Grammy-winning country musician Amanda Shires will donate all proceeds from a new single to the Yellowhammer Fund, a nonprofit that provides assistance with abortions in Alabama.
Shires and her musician husband, Jason Isbell, partnered on the single “The Problem,” which is set to be released Sept. 28, according to a press release from the Yellowhammer Fund.
The song can be purchased here.
“‘The Problem’ is a song that showcases what loving support looks like through what is often an emotional time,” Shires said in a statement. “The Yellowhammer Fund offers a similar type of support to Alabamians and the Deep South. The fund provides safe options for people in a segment of America where reproductive health is very often at high risk of government interference. Everyone has the freedom to choose how to care for their own body. Individual health care decisions are difficult enough without the added pressure of stigma and ever-changing legal hurdles.”
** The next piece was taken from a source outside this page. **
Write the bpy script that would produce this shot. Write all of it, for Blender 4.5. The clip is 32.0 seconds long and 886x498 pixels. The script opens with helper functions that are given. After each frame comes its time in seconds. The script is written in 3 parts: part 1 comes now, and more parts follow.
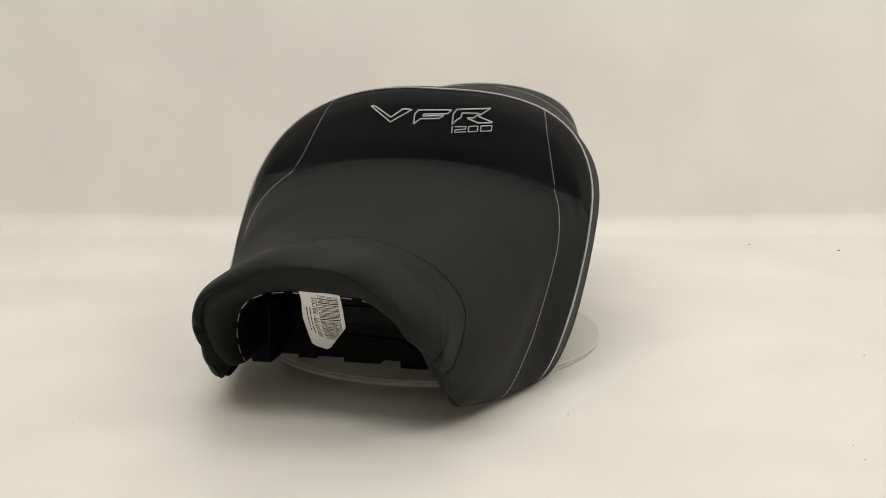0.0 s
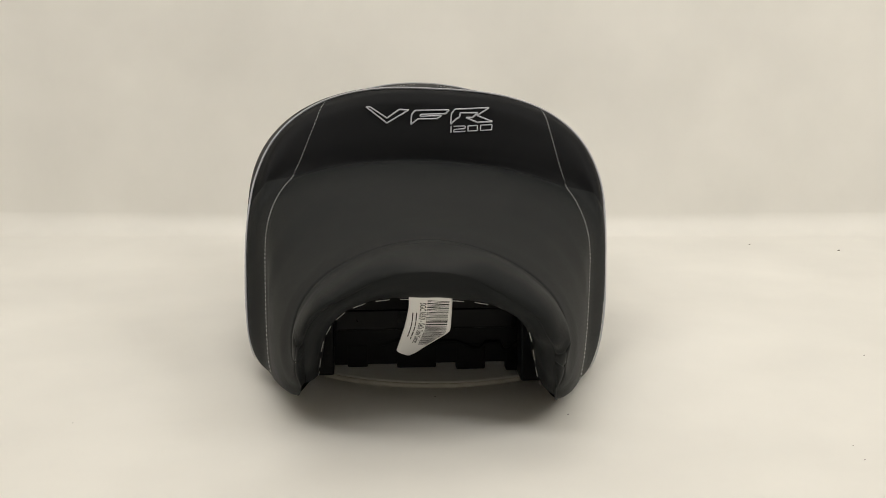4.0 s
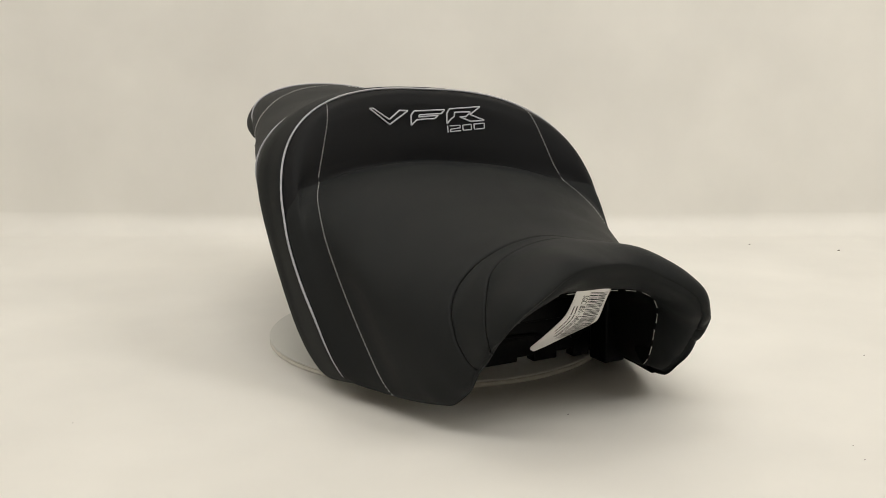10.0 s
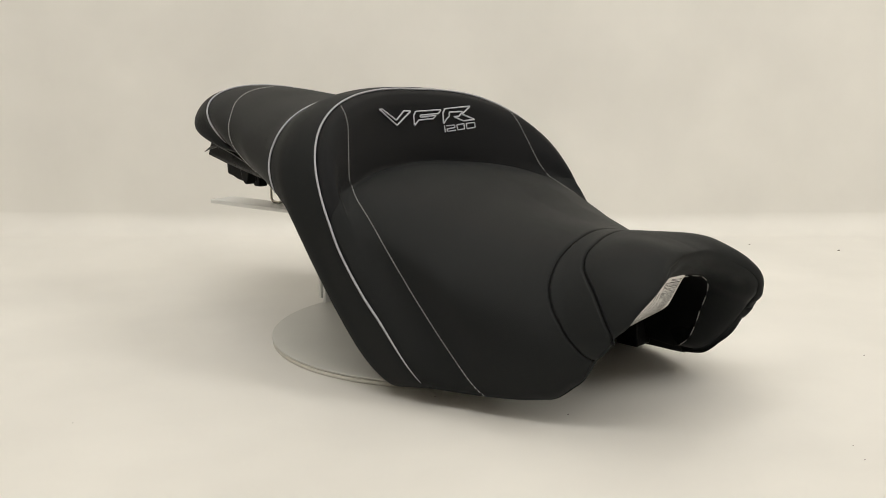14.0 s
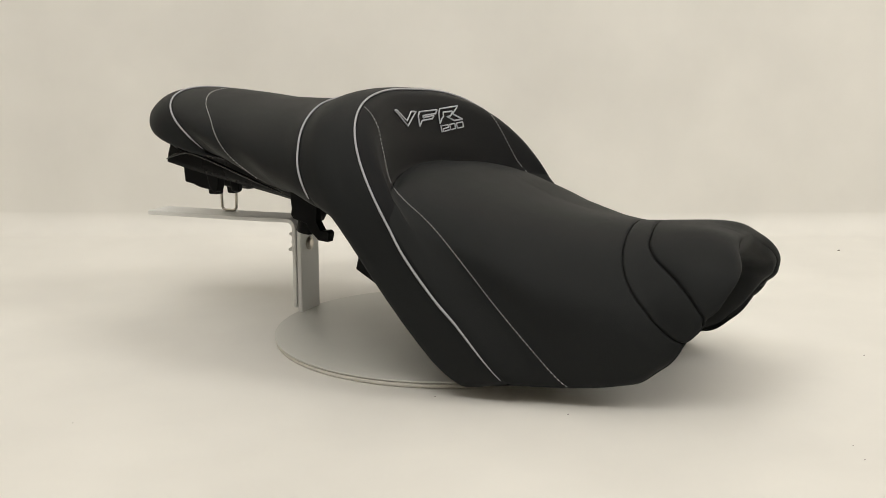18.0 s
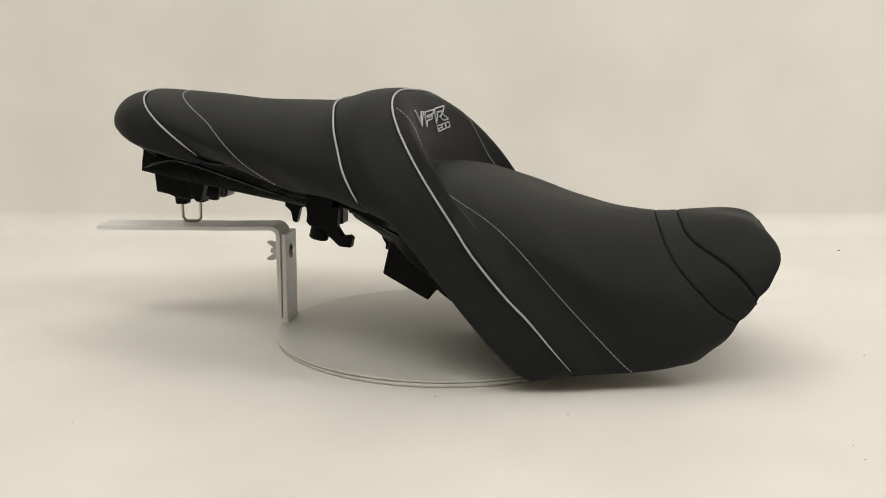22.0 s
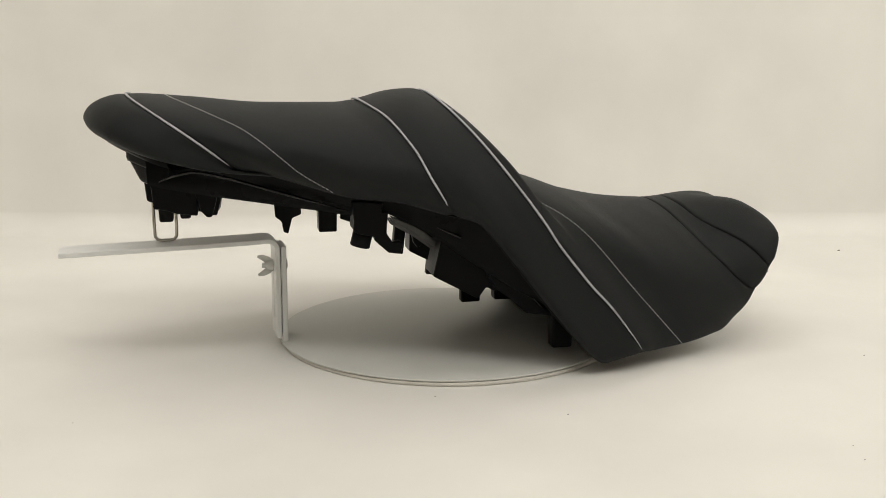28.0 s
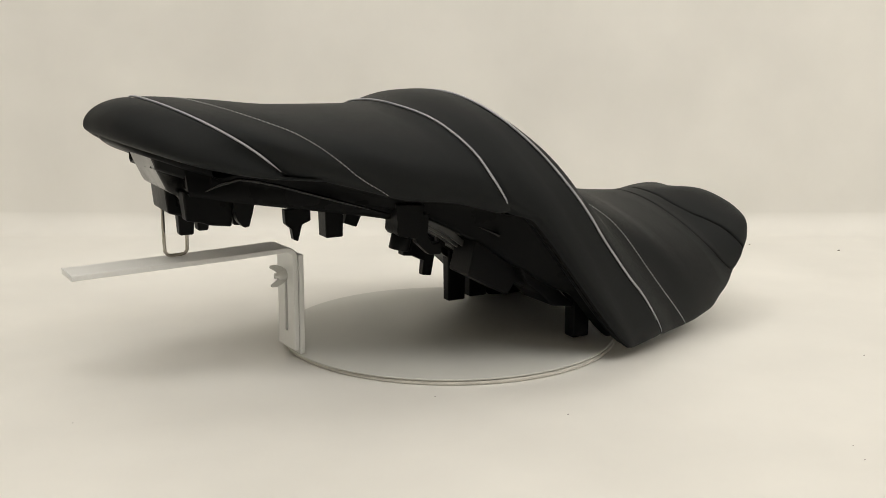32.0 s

Laurie Bertram Roberts, executive director of Yellowhammer Fund, said the nonprofit is thankful for Shires help, which comes at a critical time.
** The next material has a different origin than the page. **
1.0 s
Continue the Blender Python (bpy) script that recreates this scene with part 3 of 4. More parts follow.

“Here in the Deep South, abortion is already incredibly difficult to access, even before a new president is elected or another Supreme Court Justice is appointed,” Roberts said in a statement. “As a fellow southerner, Shires understands those difficulties as well as the negative stigma surrounding abortion. We are thankful that she wrote this song and is telling a story that’s rarely heard.”
“It feels natural to align this song with The Yellowhammer Fund,” Shires said. “Having someone in your corner, offering unconditional support when you’re making hard choices is invaluable. Together, I know we can help make a difference.”
Roberts said at this point the best actions we can take are to go vote, donate to a local abortion fund, and stay active in the fight for reproductive justice.
“Our abortion rights are always on the line — regardless of who is in office — and we must continue the battle to expand access to everyone, no matter what rulings or laws may be in our future,” Roberts said.